§ **WHAT YOU SHOULD DO**: Reproduce the data in its entirety, exactly as supplied.

*-*-*

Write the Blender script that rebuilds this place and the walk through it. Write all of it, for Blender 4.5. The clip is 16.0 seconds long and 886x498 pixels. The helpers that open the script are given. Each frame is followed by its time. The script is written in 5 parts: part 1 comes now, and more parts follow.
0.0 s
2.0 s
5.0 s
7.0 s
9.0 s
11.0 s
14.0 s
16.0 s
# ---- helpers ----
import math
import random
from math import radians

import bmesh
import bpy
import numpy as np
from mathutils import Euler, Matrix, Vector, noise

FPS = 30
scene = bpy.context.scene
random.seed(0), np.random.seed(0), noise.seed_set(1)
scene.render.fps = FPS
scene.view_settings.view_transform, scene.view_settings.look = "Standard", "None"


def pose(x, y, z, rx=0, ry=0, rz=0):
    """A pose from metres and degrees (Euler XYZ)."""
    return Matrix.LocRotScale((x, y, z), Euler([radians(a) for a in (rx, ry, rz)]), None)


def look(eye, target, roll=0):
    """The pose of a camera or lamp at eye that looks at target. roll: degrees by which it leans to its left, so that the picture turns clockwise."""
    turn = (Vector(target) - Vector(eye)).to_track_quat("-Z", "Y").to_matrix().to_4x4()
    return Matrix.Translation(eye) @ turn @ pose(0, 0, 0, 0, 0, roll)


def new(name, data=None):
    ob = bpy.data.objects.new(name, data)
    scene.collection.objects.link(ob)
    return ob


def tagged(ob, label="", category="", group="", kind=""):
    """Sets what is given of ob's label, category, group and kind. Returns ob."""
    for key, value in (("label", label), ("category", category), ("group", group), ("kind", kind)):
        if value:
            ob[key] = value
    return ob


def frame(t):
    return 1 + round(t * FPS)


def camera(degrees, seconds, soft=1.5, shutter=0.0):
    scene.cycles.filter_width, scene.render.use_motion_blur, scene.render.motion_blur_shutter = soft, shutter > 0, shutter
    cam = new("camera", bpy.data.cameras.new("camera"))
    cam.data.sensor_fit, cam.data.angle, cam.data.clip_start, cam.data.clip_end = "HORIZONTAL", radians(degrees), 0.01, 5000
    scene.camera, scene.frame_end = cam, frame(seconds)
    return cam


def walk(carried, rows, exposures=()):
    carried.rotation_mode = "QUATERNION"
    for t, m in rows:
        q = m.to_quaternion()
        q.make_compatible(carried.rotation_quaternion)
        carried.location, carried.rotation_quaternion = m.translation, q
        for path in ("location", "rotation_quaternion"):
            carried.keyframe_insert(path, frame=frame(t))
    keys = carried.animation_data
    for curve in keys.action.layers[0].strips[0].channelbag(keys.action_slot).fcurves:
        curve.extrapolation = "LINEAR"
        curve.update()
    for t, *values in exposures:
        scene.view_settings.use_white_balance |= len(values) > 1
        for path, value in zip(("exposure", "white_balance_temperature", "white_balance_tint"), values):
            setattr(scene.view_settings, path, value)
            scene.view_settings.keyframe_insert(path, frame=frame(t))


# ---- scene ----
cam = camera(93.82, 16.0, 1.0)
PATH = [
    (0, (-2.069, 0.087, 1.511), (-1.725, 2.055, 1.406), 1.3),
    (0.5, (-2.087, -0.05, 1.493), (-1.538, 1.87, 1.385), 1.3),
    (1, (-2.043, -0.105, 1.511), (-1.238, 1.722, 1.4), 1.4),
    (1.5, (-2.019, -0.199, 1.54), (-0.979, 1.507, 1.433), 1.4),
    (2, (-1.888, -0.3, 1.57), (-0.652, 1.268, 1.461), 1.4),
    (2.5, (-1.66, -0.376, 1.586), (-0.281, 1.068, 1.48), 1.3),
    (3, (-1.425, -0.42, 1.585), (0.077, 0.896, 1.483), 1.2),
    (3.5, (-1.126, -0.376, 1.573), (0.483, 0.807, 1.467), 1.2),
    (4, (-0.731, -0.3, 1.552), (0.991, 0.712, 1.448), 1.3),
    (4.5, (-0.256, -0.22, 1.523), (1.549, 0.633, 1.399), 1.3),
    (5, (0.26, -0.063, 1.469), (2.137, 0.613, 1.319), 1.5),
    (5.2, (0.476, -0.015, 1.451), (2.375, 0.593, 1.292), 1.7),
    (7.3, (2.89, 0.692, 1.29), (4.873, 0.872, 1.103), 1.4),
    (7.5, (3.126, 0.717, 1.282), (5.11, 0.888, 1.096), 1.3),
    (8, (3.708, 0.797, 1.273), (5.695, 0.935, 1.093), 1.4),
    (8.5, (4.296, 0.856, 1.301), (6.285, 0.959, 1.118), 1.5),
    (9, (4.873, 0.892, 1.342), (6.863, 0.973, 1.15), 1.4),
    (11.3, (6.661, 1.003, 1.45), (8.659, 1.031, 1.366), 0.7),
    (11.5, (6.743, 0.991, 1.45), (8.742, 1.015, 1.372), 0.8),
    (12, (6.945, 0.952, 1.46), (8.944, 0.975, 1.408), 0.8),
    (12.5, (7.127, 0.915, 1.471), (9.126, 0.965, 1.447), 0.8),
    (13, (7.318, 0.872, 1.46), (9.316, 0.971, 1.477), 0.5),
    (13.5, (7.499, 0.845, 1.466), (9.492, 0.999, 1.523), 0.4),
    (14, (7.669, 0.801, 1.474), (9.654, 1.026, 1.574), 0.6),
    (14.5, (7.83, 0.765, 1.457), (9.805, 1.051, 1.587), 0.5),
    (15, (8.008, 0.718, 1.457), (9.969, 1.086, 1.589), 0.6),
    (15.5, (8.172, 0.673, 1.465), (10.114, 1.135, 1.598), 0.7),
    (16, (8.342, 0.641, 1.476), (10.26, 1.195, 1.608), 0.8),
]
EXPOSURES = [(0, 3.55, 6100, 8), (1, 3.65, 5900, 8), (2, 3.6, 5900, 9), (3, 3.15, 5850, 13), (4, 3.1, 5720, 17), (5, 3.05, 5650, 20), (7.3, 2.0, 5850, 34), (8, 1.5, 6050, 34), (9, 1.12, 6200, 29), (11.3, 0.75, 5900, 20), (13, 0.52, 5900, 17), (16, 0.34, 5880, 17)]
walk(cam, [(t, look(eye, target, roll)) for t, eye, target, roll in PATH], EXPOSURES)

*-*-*

§ **ANSWER TO THIS EXERCISE**:
Write the Blender script that rebuilds this place and the walk through it. Write all of it, for Blender 4.5. The clip is 16.0 seconds long and 886x498 pixels. The helpers that open the script are given. Each frame is followed by its time. The script is written in 5 parts: part 1 comes now, and more parts follow.
0.0 s
2.0 s
5.0 s
7.0 s
9.0 s
11.0 s
14.0 s
16.0 s
# ---- helpers ----
import math
import random
from math import radians

import bmesh
import bpy
import numpy as np
from mathutils import Euler, Matrix, Vector, noise

FPS = 30
scene = bpy.context.scene
random.seed(0), np.random.seed(0), noise.seed_set(1)
scene.render.fps = FPS
scene.view_settings.view_transform, scene.view_settings.look = "Standard", "None"


def pose(x, y, z, rx=0, ry=0, rz=0):
    """A pose from metres and degrees (Euler XYZ)."""
    return Matrix.LocRotScale((x, y, z), Euler([radians(a) for a in (rx, ry, rz)]), None)


def look(eye, target, roll=0):
    """The pose of a camera or lamp at eye that looks at target. roll: degrees by which it leans to its left, so that the picture turns clockwise."""
    turn = (Vector(target) - Vector(eye)).to_track_quat("-Z", "Y").to_matrix().to_4x4()
    return Matrix.Translation(eye) @ turn @ pose(0, 0, 0, 0, 0, roll)


def new(name, data=None):
    ob = bpy.data.objects.new(name, data)
    scene.collection.objects.link(ob)
    return ob


def tagged(ob, label="", category="", group="", kind=""):
    """Sets what is given of ob's label, category, group and kind. Returns ob."""
    for key, value in (("label", label), ("category", category), ("group", group), ("kind", kind)):
        if value:
            ob[key] = value
    return ob


def frame(t):
    return 1 + round(t * FPS)


def camera(degrees, seconds, soft=1.5, shutter=0.0):
    scene.cycles.filter_width, scene.render.use_motion_blur, scene.render.motion_blur_shutter = soft, shutter > 0, shutter
    cam = new("camera", bpy.data.cameras.new("camera"))
    cam.data.sensor_fit, cam.data.angle, cam.data.clip_start, cam.data.clip_end = "HORIZONTAL", radians(degrees), 0.01, 5000
    scene.camera, scene.frame_end = cam, frame(seconds)
    return cam


def walk(carried, rows, exposures=()):
    carried.rotation_mode = "QUATERNION"
    for t, m in rows:
        q = m.to_quaternion()
        q.make_compatible(carried.rotation_quaternion)
        carried.location, carried.rotation_quaternion = m.translation, q
        for path in ("location", "rotation_quaternion"):
            carried.keyframe_insert(path, frame=frame(t))
    keys = carried.animation_data
    for curve in keys.action.layers[0].strips[0].channelbag(keys.action_slot).fcurves:
        curve.extrapolation = "LINEAR"
        curve.update()
    for t, *values in exposures:
        scene.view_settings.use_white_balance |= len(values) > 1
        for path, value in zip(("exposure", "white_balance_temperature", "white_balance_tint"), values):
            setattr(scene.view_settings, path, value)
            scene.view_settings.keyframe_insert(path, frame=frame(t))


# ---- scene ----
cam = camera(93.82, 16.0, 1.0)
PATH = [
    (0, (-2.069, 0.087, 1.511), (-1.725, 2.055, 1.406), 1.3),
    (0.5, (-2.087, -0.05, 1.493), (-1.538, 1.87, 1.385), 1.3),
    (1, (-2.043, -0.105, 1.511), (-1.238, 1.722, 1.4), 1.4),
    (1.5, (-2.019, -0.199, 1.54), (-0.979, 1.507, 1.433), 1.4),
    (2, (-1.888, -0.3, 1.57), (-0.652, 1.268, 1.461), 1.4),
    (2.5, (-1.66, -0.376, 1.586), (-0.281, 1.068, 1.48), 1.3),
    (3, (-1.425, -0.42, 1.585), (0.077, 0.896, 1.483), 1.2),
    (3.5, (-1.126, -0.376, 1.573), (0.483, 0.807, 1.467), 1.2),
    (4, (-0.731, -0.3, 1.552), (0.991, 0.712, 1.448), 1.3),
    (4.5, (-0.256, -0.22, 1.523), (1.549, 0.633, 1.399), 1.3),
    (5, (0.26, -0.063, 1.469), (2.137, 0.613, 1.319), 1.5),
    (5.2, (0.476, -0.015, 1.451), (2.375, 0.593, 1.292), 1.7),
    (7.3, (2.89, 0.692, 1.29), (4.873, 0.872, 1.103), 1.4),
    (7.5, (3.126, 0.717, 1.282), (5.11, 0.888, 1.096), 1.3),
    (8, (3.708, 0.797, 1.273), (5.695, 0.935, 1.093), 1.4),
    (8.5, (4.296, 0.856, 1.301), (6.285, 0.959, 1.118), 1.5),
    (9, (4.873, 0.892, 1.342), (6.863, 0.973, 1.15), 1.4),
    (11.3, (6.661, 1.003, 1.45), (8.659, 1.031, 1.366), 0.7),
    (11.5, (6.743, 0.991, 1.45), (8.742, 1.015, 1.372), 0.8),
    (12, (6.945, 0.952, 1.46), (8.944, 0.975, 1.408), 0.8),
    (12.5, (7.127, 0.915, 1.471), (9.126, 0.965, 1.447), 0.8),
    (13, (7.318, 0.872, 1.46), (9.316, 0.971, 1.477), 0.5),
    (13.5, (7.499, 0.845, 1.466), (9.492, 0.999, 1.523), 0.4),
    (14, (7.669, 0.801, 1.474), (9.654, 1.026, 1.574), 0.6),
    (14.5, (7.83, 0.765, 1.457), (9.805, 1.051, 1.587), 0.5),
    (15, (8.008, 0.718, 1.457), (9.969, 1.086, 1.589), 0.6),
    (15.5, (8.172, 0.673, 1.465), (10.114, 1.135, 1.598), 0.7),
    (16, (8.342, 0.641, 1.476), (10.26, 1.195, 1.608), 0.8),
]
EXPOSURES = [(0, 3.55, 6100, 8), (1, 3.65, 5900, 8), (2, 3.6, 5900, 9), (3, 3.15, 5850, 13), (4, 3.1, 5720, 17), (5, 3.05, 5650, 20), (7.3, 2.0, 5850, 34), (8, 1.5, 6050, 34), (9, 1.12, 6200, 29), (11.3, 0.75, 5900, 20), (13, 0.52, 5900, 17), (16, 0.34, 5880, 17)]
walk(cam, [(t, look(eye, target, roll)) for t, eye, target, roll in PATH], EXPOSURES)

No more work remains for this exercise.